Alice Wang is based in London and joined Quaero Capital as portfolio manager in 2020. She manages two funds focused on Asia Pacific and Chinese equities. Photo: Provided by Quaero Capital

Alice Wang is based in London and joined Quaero Capital as portfolio manager in 2020. She manages two funds focused on Asia Pacific and Chinese equities. Photo: Provided by Quaero Capital

At a presentation given on 13 March, Quaero Capital portfolio manager Alice Wang talked about her recent trip to China--her first since the start of the covid pandemic--and in which sectors she expects to see growth.

“The first thing I would say is that if China doesn’t work this year, it’s never going to work,” Alice Wang stated at the beginning of her presentation. Wang is a portfolio manager based in London and manages two funds focused on Asia Pacific and Chinese equities. She recently returned from a trip to China--her first since the start of the covid-19 pandemic--and offered her insights at a presentation organised by Quaero Capital in Luxembourg. “This year is the first year where we’re seeing the best earnings growth projected for the last 10 years.”

But this recovery is not focused on internet companies, which did “pretty well” last year. Instead, she expects companies in China that are more focused on the real economy, such as on-premise consumption or travel, to grow in 2023. “This is a real economy reopening,” said Wang. “This is not an internet recovery.”

Recovery led by domestic consumption

In China, “the reopening is happening all at once,” said Wang. “In January, it was possible to ask yourself, ‘Is this a real reopening? Or is this Chinese New Year?’ By March, by the time that I was there, I would say that the recovery was indisputable.” Investment in commercial real estate, for example, is picking up, though residential real estate investment has not yet returned--this may come back in the second half of the year, she added.

The shape of the recovery is going to be one “that Western investors have always hoped that China would have,” said Wang, “a domestic consumption-led one, and not one that’s led by stimulus or capex.” She highlighted opportunities such as investments in the travel and tourism sector, electric scooters and even beer.

People are spending more time offline--at restaurants and shopping centres, for example. Wang mentioned that during her recent trip to China, she noticed that there was “intense competition,” with restaurants filling up quickly and innovative advertising methods being employed.

“Healthcare is the best structural long-term story in China”

“If you look at reopening, hospital visits are going up again, people are being treated for things that they stopped being treated for the last two years,” noted Wang, adding that she expects to see investment in the healthcare sector increase, especially given China’s ageing demographic. “We think healthcare is the best structural long-term story in China.”

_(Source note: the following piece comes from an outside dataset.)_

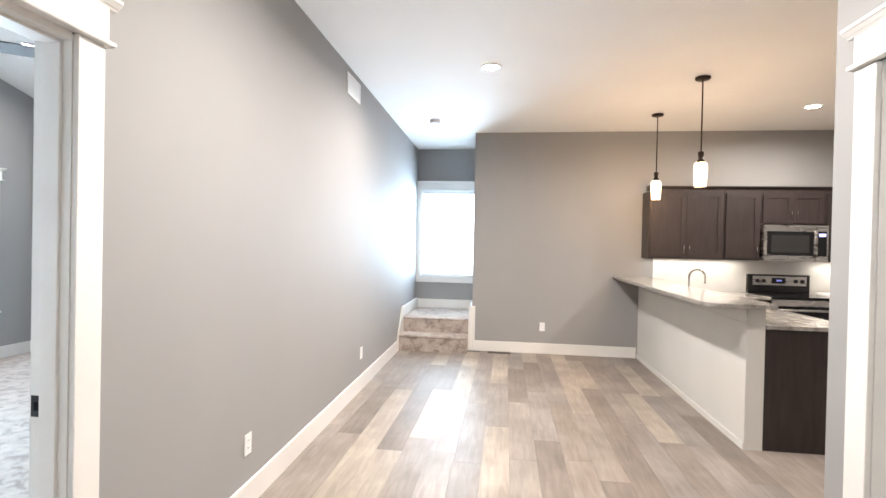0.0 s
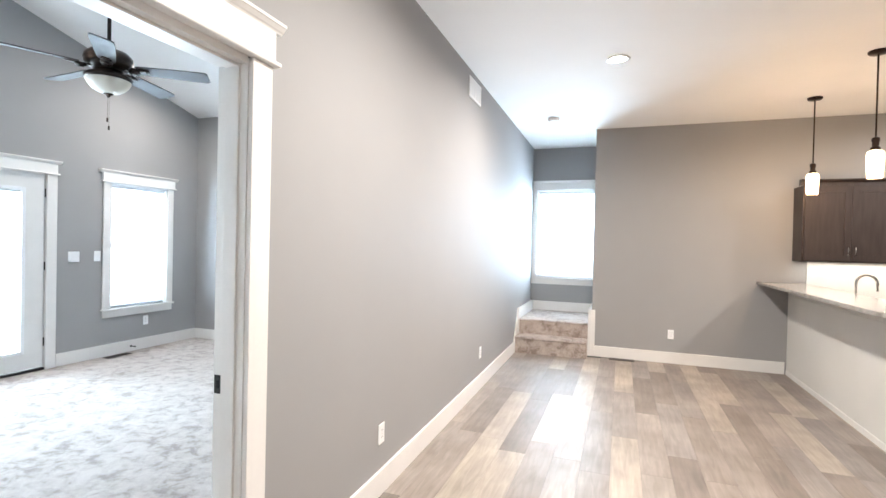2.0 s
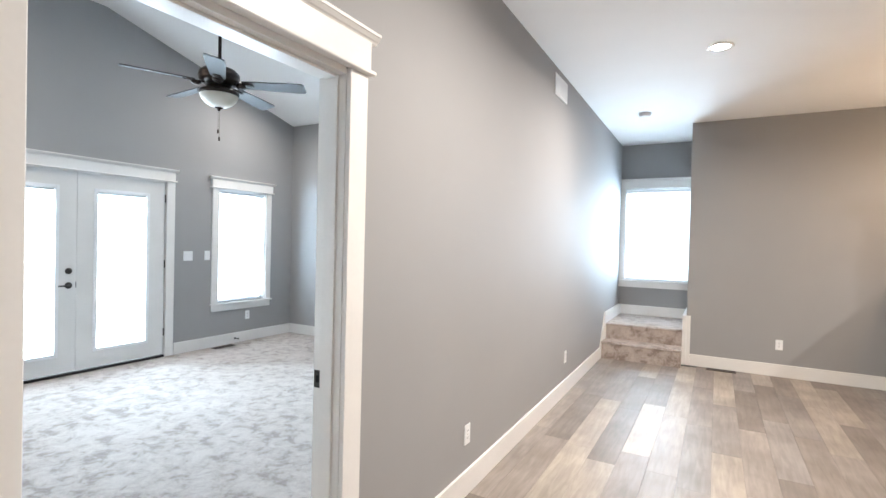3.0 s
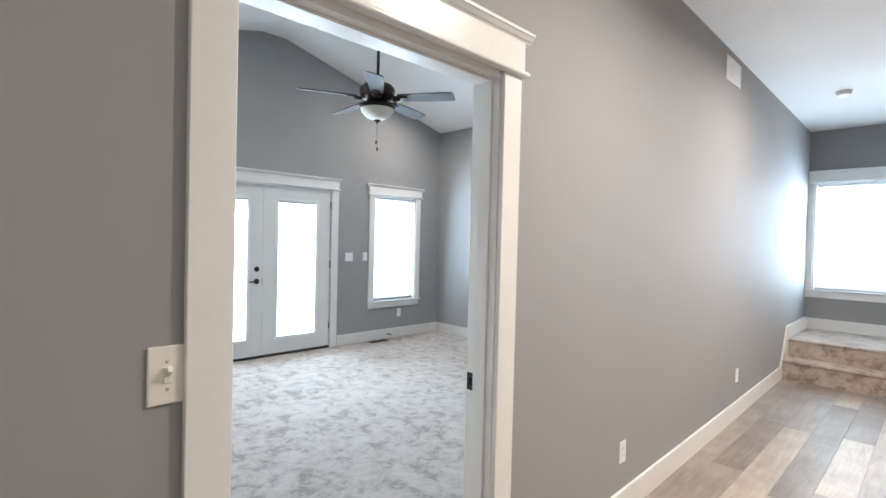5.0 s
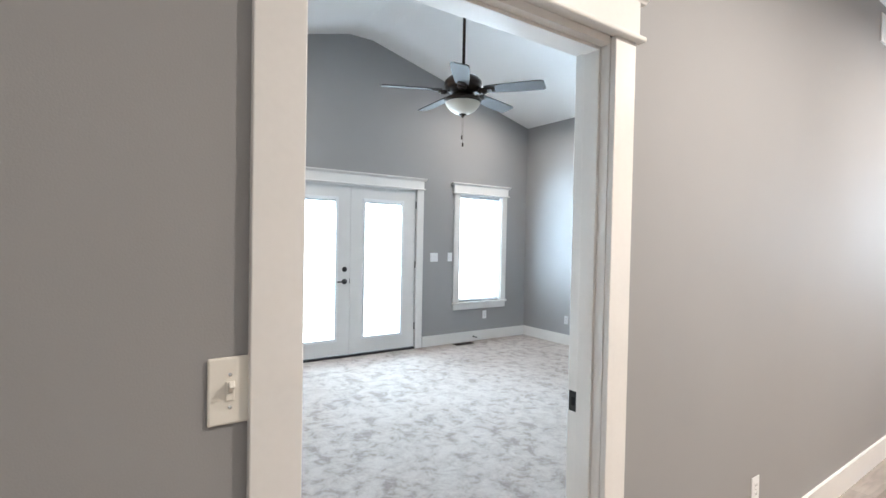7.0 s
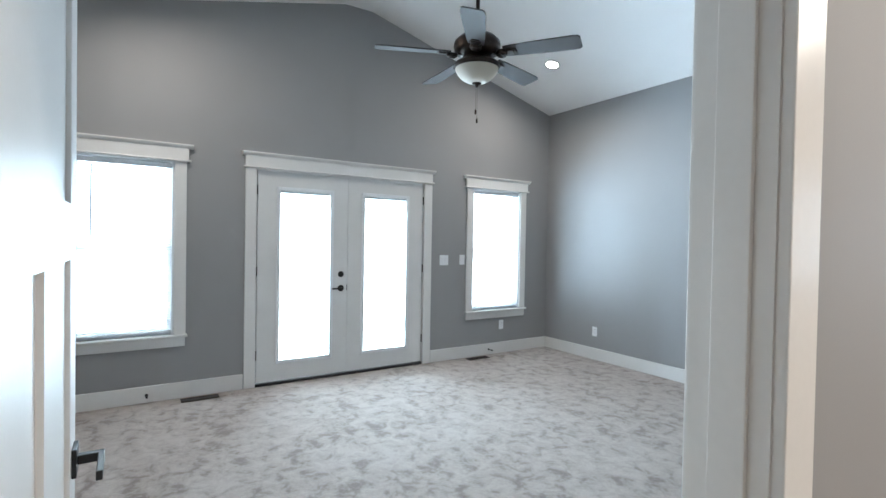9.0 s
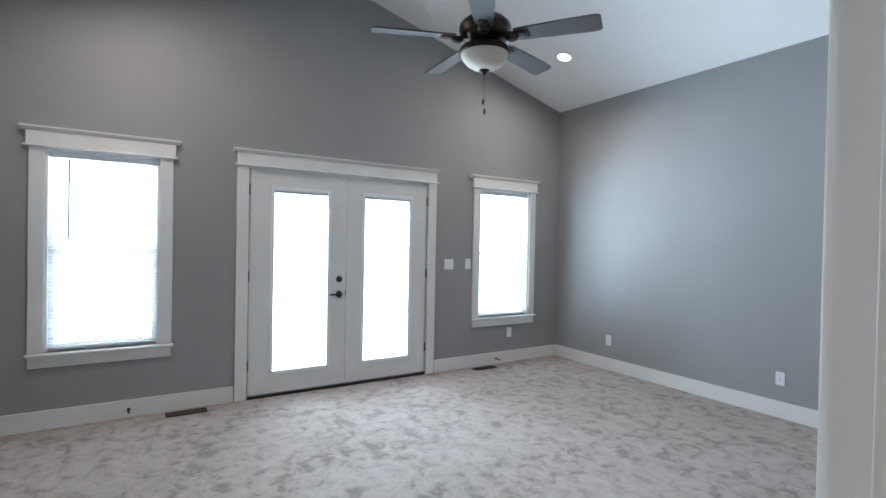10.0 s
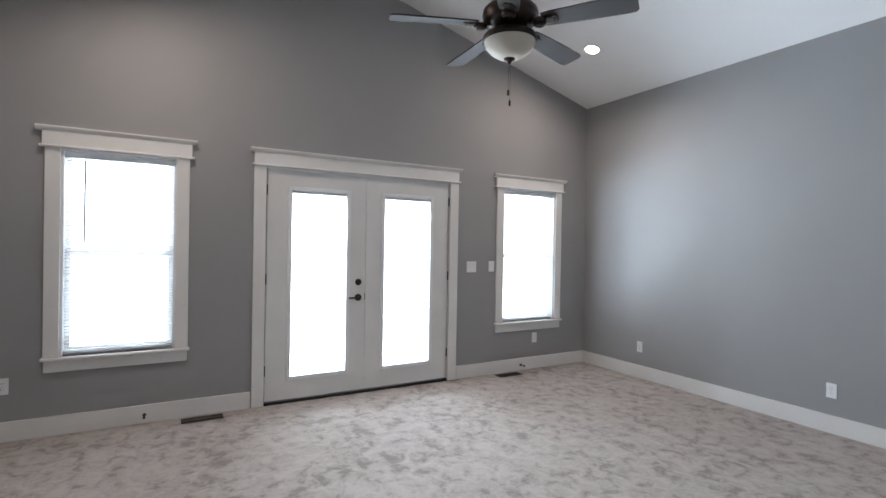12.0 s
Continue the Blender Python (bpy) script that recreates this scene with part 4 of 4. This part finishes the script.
# base cabinets and worktops
for x0, x1, n, label in ((2.56, 3.118, 1, "dark stained base cabinet beside the range"), (3.84, 4.60, 2, "dark stained base cabinet beside the range")):
    cabinet("base_cabinet", pose(x0, B - 0.60, 0), x1 - x0 - 0.002, 0.60, 0.875 - 0.09, 0.09, n, label, "high")
y = PN + 0.03
for n in range(4):
    d = (B - 0.62 - PN - 0.03) / 4
    cabinet("base_cabinet", pose(2.55, y, 0, 0, 0, 90), d - 0.002, 0.60, 0.875 - 0.09, 0.09, 2, "dark stained base cabinet behind the bar", "high")
    y += d
solid("end_panel", boxes((1.947, 2.56, PN + 0.008, PN + 0.028, 0, 0.875), bevel=0.001), CABINET, "dark stained end panel of the peninsula", "cabinet panel")
solid("worktop", boxes((1.947, 2.585, PN - 0.02, B - 0.002, 0.877, 0.907), (2.5852, 3.116, B - 0.635, B - 0.002, 0.877, 0.907), bevel=0.003), GRANITE, "speckled granite worktop with sink", "countertop")
solid("worktop", boxes((3.838, 4.62, B - 0.635, B - 0.002, 0.877, 0.907), bevel=0.003), GRANITE, "speckled granite worktop beside the range", "countertop")
solid("backsplash", boxes((1.992, 4.62, B - 0.010, B - 0.001, 0.908, UZ)), SPLASH, "white backsplash lit from under the cabinets", "backsplash", "structure")


def faucet():
    t = empty("faucet", pose(2.16, 5.90, 0.907), "satin nickel gooseneck kitchen faucet", "faucet")
    part("base", lathe([(0.027, 0), (0.027, 0.01), (0.018, 0.02), (0.016, 0.10)], 20), CHROME, t)
    pts = [(0, 0, 0.08), (0, 0, 0.22)] + [(0.085 - 0.085 * math.cos(a), 0, 0.22 + 0.085 * math.sin(a)) for a in [math.pi * k / 10 for k in range(1, 11)]] + [(0.17, 0, 0.15)]
    part("spout", tube(pts, 0.012, 12), CHROME, t)
    part("lever", tube([(0, 0.02, 0.06), (0, 0.07, 0.075)], 0.006, 8), CHROME, t)


faucet()
area("under_cabinet_lamp", pose(2.45, B - 0.12, UZ - 0.012), 1.1, 0.04, 2.6, (1, 0.93, 0.82))
area("under_cabinet_lamp", pose(4.2, B - 0.12, UZ - 0.012), 0.6, 0.04, 1.6, (1, 0.93, 0.82))
solid("towel", boxes((3.86, 4.2, B - 0.40, B - 0.14, 0.908, 0.945), bevel=0.012), METALWHITE, "folded white cloth on the worktop", "towel")


# ---- plank floor ----
def plank_floor():
    t = empty("floor_living", pose(0, 0, 0), "wood-look vinyl plank floor in mixed grey and tan", "floor", "structure")
    pw, pl, gap = 0.184, 1.22, 0.0004
    rng = random.Random(5)
    made = {}

    def plank(x0, x1, y0, y1):
        key = (round(x1 - x0, 3), round(y1 - y0, 3))
        if key not in made:
            w, n = key
            bm = bmesh.new()
            b = 0.0007
            lo = [bm.verts.new(p) for p in ((gap, gap, -0.008), (w - gap, gap, -0.008), (w - gap, n - gap, -0.008), (gap, n - gap, -0.008))]
            mi = [bm.verts.new(p) for p in ((gap, gap, -b), (w - gap, gap, -b), (w - gap, n - gap, -b), (gap, n - gap, -b))]
            hi = [bm.verts.new(p) for p in ((gap + b, gap + b, 0), (w - gap - b, gap + b, 0), (w - gap - b, n - gap - b, 0), (gap + b, n - gap - b, 0))]
            for k in range(4):
                j = (k + 1) % 4
                bm.faces.new((lo[k], lo[j], mi[j], mi[k])), bm.faces.new((mi[k], mi[j], hi[j], hi[k]))
            bm.faces.new(hi)
            made[key] = mesh_of("plank", bm, PLANK)
        p = new("plank", made[key])
        p.parent, p.location = t, (x0, y0, 0)

    plank(WB + 0.04, wx(B) - 0.0, J0, J1)
    x = wx(B)
    while x < EAST:
        y = SOUTH - rng.random() * pl
        top = B if x > -0.34 else 6.6
        x1 = min(x + pw, EAST)
        start = 2.14 if x > PX + 0.02 else SOUTH
        while y < top:
            y0, y1 = max(y, start), min(y + pl, top)
            if y1 - y0 > 0.03:
                plank(x, x1, y0, y1)
            y += pl
        x = x1
    part("underlay", boxes((WB + 0.04, EAST, SOUTH, B, -0.0118, -0.006)), BLACK, t, "dark joints under the planks")


plank_floor()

Examples of healthcare investments include innovative drug makers, such as companies focused on immuno-oncology, or those that are developing vaccines (not just for covid, but against tuberculosis or human papillomavirus).

Wang also gave the example of an industrial robotics maker that allows for long-distance operations, a solution that would allow a doctor to operate remotely on a patient located in another city. “This can increase the efficiency of operations,” she argued. “This is a key theme in China going forward--allowing tier six cities to access a better quality of life, more similar to tier one cities.” Higher tier cities are larger, wealthier and more developed compared to lower tier cities.

China’s geopolitical incentive for the green transition

In response to a question regarding the energy transition in China, Wang replied that the “Western perspective on it is a little bit hypocritical.” The “environmental burden” of producing batteries, for example, gets shifted to emerging markets.

“The Chinese, they have a different incentive--they are just really scared that their entire supply chain is at risk, because the US has the strongest navy in the world and guarantees ocean maritime trade channels. That’s why the Chinese are building all these railroads into Laos and across land routes, because they cannot guarantee that the US won’t blockade them,” said Wang.

According to a study by the Australian Strategic Policy Institute, China leads in 37 types of critical technologies, Wang argued. While they’re not very advanced in terms of semiconductors, the country has the scale for technologies such as solar panels or wind turbines.

“The Chinese, why they are so obsessed with solar and wind, even though it’s extremely low efficiency in terms of energy output, is because it gives them maybe some kind of geopolitical hedge against the US,” she said. “So the Chinese incentive is very strong, and it makes total sense to me, and they will continue to accelerate that.”

“But keep in mind,” Wang added, “it’s about geopolitical [reasons], and it’s about reducing pollution--visible pollution--because people don’t want to live in polluted cities.”